Je m’étonne que les plus gênés de l’histoire soient les musulmans car au risque de passer pour islamophobe, si j’étais homosexuel, j’aurais quelques raisons d’hésiter à jouer avec des hommes qui, par leur croyance, n’ont pour moi pas le moindre respect. Je crois bien que le sort réservé aux gays en terre d’islam, les persécutions et les exécutions publiques devant des foules réjouies, les prêches d’imams me comparant à des animaux répugnants gâcheraient mon plaisir à pratiquer un sport avec des partenaires attachés à cette culture-là.
Si j’étais homosexuel et footballeur, l’histoire récente de ces deux jeunes filles lesbiennes d’Epinay sous Sénart, chassées de leur quartier par les injures, les crachats et les coups, contraintes de fuir une de ces cités transformée en enclave islamique dans notre République laïque, m’inviterait à réfléchir avant de consentir à jouer au ballon avec ceux qui cautionnent de telles discriminations. Le calvaire des gays en banlieues, de ces hommes et femmes obligés de vivre cachés, de raser les murs pour éviter les ennuis ne m’aiderait pas à rentrer dans le jeu avec ceux qui pratiquent et revendiquent une telle intolérance à la diversité.
Si j’appartenais à un club de football gay, j’aurais peut être eu du mal ce dimanche matin du 4 octobre, à respecter un engagement sportif plutôt que de rester au lit avec mon amoureux. Je me demande si je n’aurais pas été tenté de renvoyer à mon entraineur ma carte de membre actif ou passif pour avoir eu l’idée de m’envoyer jouer dans un quartier où le Moyen Âge règne sur les esprits mais pas celui de l’amour courtois, et où les Porsches des mâles dominants côtoient sur les parkings les Clios calcinées des gens sans défense.
Je dois le reconnaître, je ne suis pas aussi confiant que les footballeurs homosexuels dans les vertus de l’échange, du dialogue et de la politique de la main tendue pour abolir les préjugés ou surmonter les croyances qui font que les uns refusent aux autres le droit d’exister.
Je n’ai pas cette générosité, cette grandeur d’âme et cet amour de mon prochain pour croire qu’une rencontre avec celui qui a priori ne vous respecte pas est de nature à le convaincre que vous pouvez être respectable et même aimable. Voilà pourquoi j’éprouve une profonde estime pour les membres du football club gay de Paris qui ont su mobiliser leurs sentiments les plus élevés et faire taire leur méfiance quand ils ont acceptés de rencontrer ceux du Bébel Créteil.

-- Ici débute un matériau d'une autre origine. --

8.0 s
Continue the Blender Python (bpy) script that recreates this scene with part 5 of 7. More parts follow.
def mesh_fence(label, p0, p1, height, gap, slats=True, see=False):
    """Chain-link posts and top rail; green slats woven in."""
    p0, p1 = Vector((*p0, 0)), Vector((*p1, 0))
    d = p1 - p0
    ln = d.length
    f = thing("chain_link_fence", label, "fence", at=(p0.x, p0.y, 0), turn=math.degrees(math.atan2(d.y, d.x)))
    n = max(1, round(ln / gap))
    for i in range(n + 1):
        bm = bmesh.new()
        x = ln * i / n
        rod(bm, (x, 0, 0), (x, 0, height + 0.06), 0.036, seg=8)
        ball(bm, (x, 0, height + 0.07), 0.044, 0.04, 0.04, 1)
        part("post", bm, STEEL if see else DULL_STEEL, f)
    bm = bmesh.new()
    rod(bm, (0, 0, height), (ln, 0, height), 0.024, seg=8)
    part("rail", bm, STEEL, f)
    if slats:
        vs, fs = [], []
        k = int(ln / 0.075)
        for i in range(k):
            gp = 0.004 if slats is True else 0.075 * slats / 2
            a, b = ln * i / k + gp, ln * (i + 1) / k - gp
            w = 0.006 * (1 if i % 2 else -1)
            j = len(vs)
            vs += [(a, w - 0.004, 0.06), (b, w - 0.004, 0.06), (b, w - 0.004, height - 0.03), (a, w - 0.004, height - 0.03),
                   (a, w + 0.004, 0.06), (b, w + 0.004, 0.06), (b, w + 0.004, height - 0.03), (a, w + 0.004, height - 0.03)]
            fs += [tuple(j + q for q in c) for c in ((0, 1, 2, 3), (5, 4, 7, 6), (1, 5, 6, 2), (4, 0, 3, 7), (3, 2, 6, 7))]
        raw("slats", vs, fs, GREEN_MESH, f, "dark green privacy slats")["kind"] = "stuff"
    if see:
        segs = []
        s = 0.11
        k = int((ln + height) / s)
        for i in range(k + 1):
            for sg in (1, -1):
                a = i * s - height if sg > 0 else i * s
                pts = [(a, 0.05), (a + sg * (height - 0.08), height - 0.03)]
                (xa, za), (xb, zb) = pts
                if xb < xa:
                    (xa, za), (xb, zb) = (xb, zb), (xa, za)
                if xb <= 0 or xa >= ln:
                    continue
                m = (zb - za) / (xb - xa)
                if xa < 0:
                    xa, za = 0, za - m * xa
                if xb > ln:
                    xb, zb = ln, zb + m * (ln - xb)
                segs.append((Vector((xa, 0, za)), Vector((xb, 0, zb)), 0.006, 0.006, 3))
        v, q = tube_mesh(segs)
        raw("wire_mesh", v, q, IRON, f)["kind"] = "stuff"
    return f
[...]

Je pense à leur amertume quand ils ont appris que ces derniers, en tant que musulmans pratiquants selon les termes du responsable du club, refusaient un échange que leur religion interdit. « Désolé, mais par rapport au nom de votre équipe et conformément aux principes de notre équipe, qui est une équipe de musulmans pratiquants, nous ne pouvons jouer contre vous, nos convictions sont de loin plus importantes qu’un simple match de foot. »
Les réactions qui ont accueillies cette décision ont été diverses et variées. La Halde marche sur des œufs pour ne stigmatiser personne et s’étonne que des discriminés puissent être discriminants. Le responsable du club musulman a d’abord défendu sa position au nom de la liberté de penser, déploré qu’une fois de plus les musulmans passent pour les méchants et reconnu qu’il avait réagi un peu vite et qu’il aurait du demander leur avis aux imams. Imams qui sont restés prudemment silencieux comme souvent quand il s’agit de trancher entre les usages français et les commandements de leur religion de paix et de tolérance.

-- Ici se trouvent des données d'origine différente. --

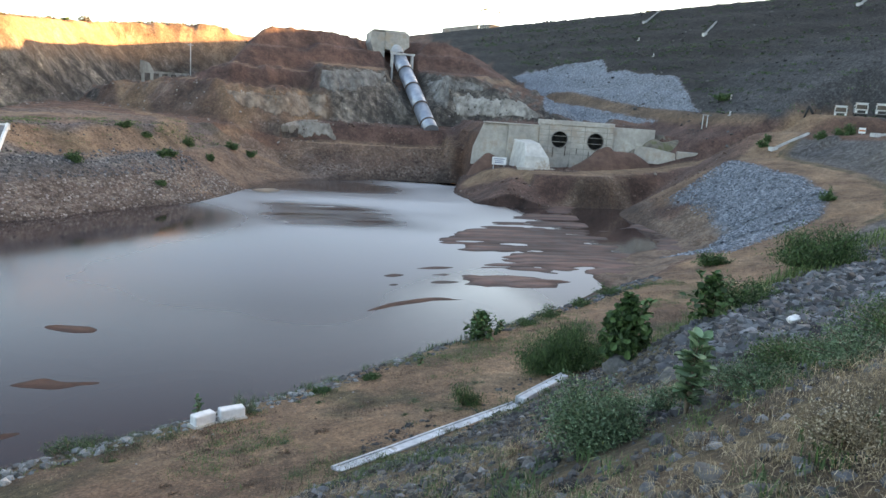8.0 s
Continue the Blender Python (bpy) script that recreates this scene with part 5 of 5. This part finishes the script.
# fine-leaved bushes
M_SEED = pieces("seed_heads", [(0.0, (0.14, 0.10, 0.055)), (0.6, (0.32, 0.25, 0.15)), (1.0, (0.66, 0.57, 0.42))], "island", rough=0.8, relief=0.1)
leafy("bush", 4.36, 7.4, 0.78, 0.70, 0.96, 17000, 0.046, 21, M_GREY_FOLIAGE, "grey-green fine-leaved bush on the stony slope", twigs=40)
leafy("bush", 10.7, 21.8, 1.6, 1.1, 1.5, 32000, 0.12, 22, M_FOLIAGE, "dense dark green bush behind the kerb", slim=0.18, twigs=40, upright=0.6)
leafy("bush", 6.5, 19.4, 0.65, 0.5, 0.75, 2400, 0.1, 23, M_FOLIAGE, "low green tuft at the edge of the track", slim=0.15, twigs=18, upright=0.7)
leafy("bush", 0.15, 21.6, 0.5, 0.4, 0.75, 1100, 0.09, 24, M_GREY_FOLIAGE, "wispy grey-green bush behind the white blocks", slim=0.15, twigs=18, upright=0.6)
leafy("bush", 18.6, 19.4, 2.0, 1.2, 1.3, 12000, 0.13, 25, M_FOLIAGE, "wide green bush on the bank's shoulder", slim=0.25, twigs=40, upright=0.3)
leafy("bush", 28.2, 38.6, 1.5, 0.8, 0.8, 1800, 0.16, 27, M_FOLIAGE, "low green bushes beside the mud", twigs=26)
leafy("bush", 44.5, 48.0, 0.7, 0.7, 0.9, 900, 0.18, 28, M_FOLIAGE, "small dark bush on the bare track", twigs=18)
leafy("bush", 4.55, 3.6, 0.54, 0.48, 0.42, 8500, 0.02, 29, M_SEED, "dry straw-coloured bush with tiny seed heads", slim=0.7, twigs=46)
for _i, (_x, _y, _r, _h) in enumerate(((6.2, 6.7, 0.8, 0.34), (7.1, 7.2, 0.85, 0.42), (6.9, 6.1, 0.8, 0.42), (8.0, 6.5, 1.0, 0.5), (5.7, 7.7, 0.55, 0.26), (7.8, 7.9, 0.7, 0.34))):
    leafy("bush", _x, _y, _r, _r * 0.8, _h, int(9000 * _r), 0.042, 330 + _i, M_FOLIAGE if _i % 2 else M_GREY_FOLIAGE, "spreading dark green weeds on the upper slope", slim=0.35, twigs=44)
leafy("bush", -4.5, 19.9, 0.8, 0.5, 0.55, 1600, 0.08, 340, M_FOLIAGE, "drooping green bush at the water's edge", slim=0.25, twigs=22)
leafy("bush", 12.8, 23.6, 1.0, 0.7, 0.55, 2600, 0.1, 341, M_FOLIAGE, "green weeds beside the earth track", slim=0.2, twigs=24, upright=0.5)
leafy("bush", 12.7, 15.6, 1.4, 0.8, 0.8, 6000, 0.09, 342, M_FOLIAGE, "green bush at the edge of the quarry slabs", slim=0.3, twigs=30)
leafy("bush", 5.2, 8.4, 0.9, 0.6, 0.45, 2600, 0.05, 32, M_GREY_FOLIAGE, "low grey-green weeds on the stony slope", twigs=26)
leafy("bush", -6.1, 12.9, 0.6, 0.45, 0.36, 1500, 0.08, 33, M_FOLIAGE, "low green weed on the track", slim=0.2, twigs=18, upright=0.6)
leafy("bush", -8.5, 12.1, 0.5, 0.4, 0.32, 1100, 0.08, 34, M_FOLIAGE, "low green weed beside the shore stones", slim=0.2, twigs=18, upright=0.6)
leafy("bush", -7.3, 11.4, 0.55, 0.4, 0.36, 1200, 0.08, 35, M_FOLIAGE, "grassy green tuft on the track", slim=0.15, twigs=18, upright=0.7)
leafy("bush", -7.9, 17.7, 0.3, 0.25, 0.4, 420, 0.07, 36, M_DRY_BLADES, "small yellow-green plant at the water's edge", twigs=12)
leafy("bush", -3.9, 20.6, 0.6, 0.4, 0.45, 800, 0.08, 37, M_FOLIAGE, "drooping green weed at the water's edge", slim=0.2, twigs=18)
for _i, (_x, _y, _r) in enumerate(((14.2, 31.0, 0.9), (16.6, 32.6, 0.8), (19.2, 34.6, 0.9), (12.6, 29.9, 0.6), (4.4, 23.9, 0.4), (2.6, 22.9, 0.35))):
    leafy("bush", _x, _y, _r, _r * 0.7, _r * 0.6, 900, 0.1, 50 + _i, M_FOLIAGE, "low dark weeds along the waterline", twigs=16)
for _i, (_x, _y, _r, _h) in enumerate(((-46.8, 61.7, 1.0, 0.9), (-47.9, 68, 1.1, 1.3), (-42.3, 60, 0.9, 0.7), (-31.1, 33.5, 1.0, 0.8), (-48.3, 51.1, 0.7, 0.8), (-52, 54, 0.8, 0.7), (-55, 58, 0.9, 0.9), (-35.5, 36.6, 0.6, 0.6), (-60, 66, 1.0, 1.0), (-63, 73, 0.9, 0.8), (-46, 56, 0.6, 0.5), (-51, 58, 0.7, 0.6), (-49.6, 72.7, 1.1, 1.4), (-48.2, 71.5, 0.6, 0.7), (-53, 64, 0.7, 0.8), (-32.3, 39.2, 0.9, 0.7), (-42.5, 60.6, 0.8, 0.8), (-43.6, 61.8, 0.6, 0.7), (-55.5, 60.5, 0.6, 0.7), (-51, 67.5, 0.5, 0.6),
                                       (-57, 69, 0.7, 0.7), (-22, 61.8, 0.8, 0.9), (-14.7, 70.6, 0.9, 0.9), (-7.6, 72.9, 0.8, 0.6), (-6.5, 88, 0.8, 1.1), (-7.7, 80.2, 0.9, 0.9), (-8.4, 78.6, 0.6, 0.7),
                                       (-4.0, 86.4, 0.6, 0.8), (-25.4, 66.6, 1.5, 1.3), (-24.2, 68.2, 1.3, 1.2), (-26.4, 65.2, 1.0, 0.8), (-12, 80.5, 0.9, 0.7), (-10.2, 82, 0.7, 0.6), (-2.0, 96.5, 1.0, 0.9), (0.4, 98.0, 0.9, 0.8),
                                       (-38.5, 71.6, 0.9, 0.5), (-35.4, 66.0, 0.5, 0.4), (59.0, 66.2, 0.9, 0.9), (62.0, 66.0, 1.2, 1.2), (56.0, 71.2, 0.8, 0.9), (57.5, 72.4, 0.7, 0.8), (67, 95.5, 1.4, 1.0))):
    leafy("bush", _x, _y, _r, _r * 0.9, _h, int(420 + 900 * _r * _r), 0.2 if _y > 55 else 0.16, 80 + _i, M_FOLIAGE, "small dark green bush on the bare earth", "bush", "far bushes", twigs=14)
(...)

Mais ça, c’était avant. Aux dernières nouvelles, face à la réprobation générale et devant la menace de la fédération de football d’exclure les mauvais joueurs, le responsable du Créteil Bébel parle aujourd’hui de malentendu. « Nous avions renoncé à cette rencontre, non pas par homophobie, comme il nous est reproché, mais tout simplement parce que le nom de ce club ne nous semblait pas refléter notre vision du sport, qui est pour nous exempte de toute revendication communautariste, ethnique ou religieuse, ou liée à une quelconque orientation sexuelle. » Zahir Belgharbi explique donc que ses membres n’ont pas la phobie de l’homo mais du communautarisme, et rajoute que finalement, pour le match, c’est d’accord.
Pour résumer cette histoire, on avait d’abord cru que les stigmatisés de banlieue ne parlaient pas aux enculés de la capitale. C’était une méprise, voire un procès d’intention. En réalité, ce qui choque les footballeurs de ce club musulman, ce n’est pas l’homosexualité, c’est le communautarisme dans le sport et on peut supposer que si l’équipe proposée pour une rencontre avait été composée de femmes, de juifs ou de croisés, la réponse aurait été la même. Français et puis c’est tout !
Quand on vous dit que l’immigration, c’est une chance pour la France. L’honneur est sauf, la cohésion nationale et l’avenir du club aussi. On respire.